Watch out, America. China is steadily catching up in space.
Between June and August this year, China plans to send three astronauts aboard the Shenzhou-9 for manual docking of the spacecraft with Tiangong 1, a space lab that has been orbiting the Earth since September.
One of the astronauts will not board the space lab, media reports say, but will remain inside the spacecraft in case of emergency.
It will be China’s first crew expedition involving manual docking.
The mission may include a female astronaut, an official in China's manned space program said last weekend.
Niu Hongguang, deputy commander in chief of the space program and a delegate to China's legislature now meeting in Beijing, said the initial roster of astronauts training for the manned mission includes women.
He said the final choices for the three-person crew will be made "on the very last condition."
If all goes as planned, China will become only the third nation, next to the U.S. and Russia, to dock capsules in space.
Since putting a man in space in 2003, China's space program has made a lot of progress.

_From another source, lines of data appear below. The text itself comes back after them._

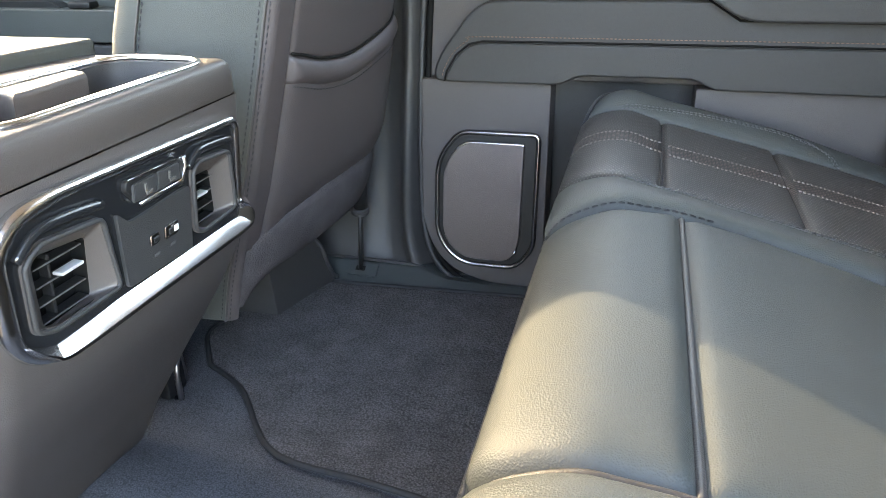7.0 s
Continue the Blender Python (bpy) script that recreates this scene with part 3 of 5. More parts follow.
def front_door():
    d = thing("door_2", (-1.2, 0.78, 0.0), "dark front passenger door panel with wood strip", "car door", kind="structure")
    part("door_card", prism([(-2.0, 0.0), (-2.0, 0.74), (-0.66, 0.715), (-0.62, 0.0)], 0.0, 0.86, 0.785, 0.006), PLASTIC_TEAL, d)
    part("top_ledge", prism([(0.86, 0.706), (0.762, 0.706), (0.757, 0.713), (0.764, 0.730), (0.785, 0.741), (0.86, 0.745)], -1.98, 0.0, 1.32, 0.004, axis="x"), PLASTIC, d, "padded ledge under the window")
    wood = part("wood_strip", prism([(0.80, 0.7035), (0.776, 0.7025), (0.7585, 0.6785), (0.7555, 0.6715), (0.7555, 0.640), (0.80, 0.640)], -1.60, 0.0, 0.85, 0.002, axis="x"), WOOD_GLOSS, d, "brown polished wood strip")
    grip = [(-1.102, 0.606), (-1.073, 0.658), (-1.050, 0.6655), (-0.76, 0.6675), (-0.74, 0.606)]
    part("pull_panel", prism(rounded(grip, [0.006, 0.016, 0.02, 0.004, 0.004]), 0.0, 0.790, 0.741, 0.006, 3), PLASTIC_SOFT, d, "dark pull handle panel")
    tube("metal_line", smooth_path([(-1.112, 0.742, 0.606), (-1.082, 0.741, 0.656), (-1.055, 0.740, 0.6685), (-0.95, 0.740, 0.6700), (-0.74, 0.740, 0.6705)], 8), 0.0042, CHROME, d, "polished metal line round the pull handle", seg=8)
    latch = part("door_handle", prism(rounded([(-1.19, 0.608), (-1.18, 0.634), (-1.112, 0.636), (-1.118, 0.614)], 0.006), 0.0, 0.760, 0.744, 0.004), CHROME, d, "polished metal door handle")
    part("handle_cup", rbox((-1.15, 0.752, 0.6205), (0.075, 0.012, 0.018), 0.004), PLASTIC_DARK, latch)
    tube("shut_line", [(-1.75, 0.7845, 0.5985), (-1.1, 0.7845, 0.6005), (-0.72, 0.7845, 0.6015)], 0.0022, RUBBER, d, "dark joint below the pull handle", seg=6)
    band = rounded([(-1.75, 0.420), (-1.75, 0.486), (-1.046, 0.486), (-1.006, 0.462), (-0.980, 0.450), (-0.70, 0.448), (-0.70, 0.424)], [0.01, 0.01, 0.02, 0.02, 0.02, 0.004, 0.004])
    part("padded_band", prism(band, 0.0, 0.80, 0.730, 0.010, 3), LEATHER, d, "padded leather band")
    part("lower_panel", prism(rounded([(-1.75, 0.10), (-1.75, 0.4145), (-0.70, 0.4185), (-0.69, 0.10)], 0.01), 0.0, 0.80, 0.736, 0.008, 3), DOOR_LEATHER, d, "dark lower door panel")
    rest = part("armrest", prism(rounded([(-1.016, 0.508), (-1.004, 0.488), (-0.962, 0.461), (-0.74, 0.458), (-0.74, 0.512), (-1.008, 0.520)], [0.010, 0.012, 0.015, 0.004, 0.004, 0.008]), 0.0, 0.79, 0.690, 0.008, 3), LEATHER, d, "padded armrest")
    part("armrest_top", prism(rounded([(-1.012, 0.5225), (-0.74, 0.5145), (-0.74, 0.5535), (-0.972, 0.5535), (-0.992, 0.542)], [0.004, 0.004, 0.004, 0.014, 0.012]), 0.0, 0.79, 0.694, 0.012, 4), LEATHER, rest, "upper pad of the armrest")
    part("window_switch", rbox((-1.155, 0.748, 0.494), (0.055, 0.03, 0.014), 0.005), PLASTIC_DARK, d, "black window switch")
    part("window_frame", prism([(-1.75, 1.19), (-0.55, 1.19), (-0.55, 1.27), (-1.75, 1.27)], 0.0, 0.86, 0.74, 0.01), PLASTIC, d)
    part("pane", prism([(-1.95, 0.70), (-0.62, 0.70), (-0.60, 1.2), (-1.30, 1.2)], 0.0, 0.822, 0.818, 0), TINTED, d, "lightly tinted side window glass")
    part("outer_skin", rbox((-1.3, 0.885, 0.33), (1.5, 0.03, 0.78), 0.01), PAINT, d, "painted outer door skin")
    return d


front_door()


# ---------------------------------------------------------------- rear bench cushion
CUSHION = spline([(-0.46, -0.075, -0.02), (-0.30, -0.115, 0.18), (-0.19, -0.135, 0.285), (-0.155, -0.1345, 0.320), (-0.12, -0.115, 0.350), (-0.07, -0.07, 0.361),
                  (-0.018, -0.018, 0.347), (0.137, 0.137, 0.311), (0.30, 0.30, 0.270), (0.40, 0.40, 0.246), (0.52, 0.52, 0.22)])


def cushion_surf(s, y):
    return np.stack([np.interp(s, CUSHION[:, 0], CUSHION[:, 1]), np.broadcast_to(y, np.shape(s)) * 1.0, np.interp(s, CUSHION[:, 0], CUSHION[:, 2])], -1)


def raised(y_low, y_high, amount=0.021):
    """The cushion's surface with the middle place's rise, which grows from y_low to y_high."""
    def f(s, y):
        p = cushion_surf(s, y)
        t = np.clip((p[..., 0] + 0.125) / 0.125, 0, 1)
        rise = amount * t * t * (3 - 2 * t) * (1 - 0.55 * np.clip(p[..., 0] / 0.33, 0, 1))
        p[..., 2] += rise * np.clip((p[..., 1] - y_low) / (y_high - y_low), 0, 1)
        return p
    return f


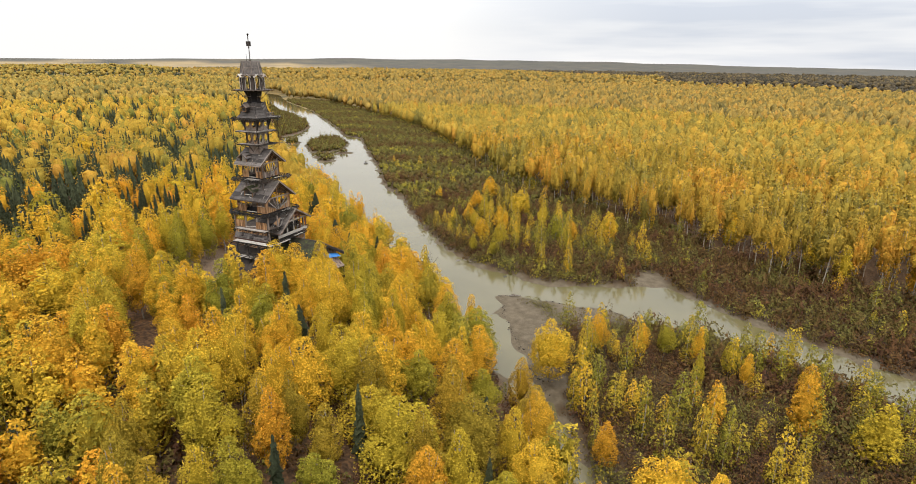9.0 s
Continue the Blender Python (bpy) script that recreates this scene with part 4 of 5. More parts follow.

Docking in space "... demonstrates China's continued commitment to becoming a first-class space power with an independent space capability," said Taylor Fravel, an associate professor at the Massachusetts Institute of Technology. "This is a very exclusive club."
The Chinese space program is largely run by government-owned enterprises or military-affiliated groups. Many of the pilots, scientists and engineers are active or demobilized army officers.
China promises to never use space research for military purposes. Said Qi Faren, the chief designer of the Shenzhou spaceship series: "All China is doing is to pursue a peaceful development of the space industry as planned."
Still, experts say, the U.S. remains concerned. "Over 95% of space technology is dual use, meaning of value to both civil and military communities," said Joan Johnson-Freese of the U.S. Naval War College. "While the U.S. is still far ahead of China technically, China has something critical that the U.S. does not - the political will to push forward."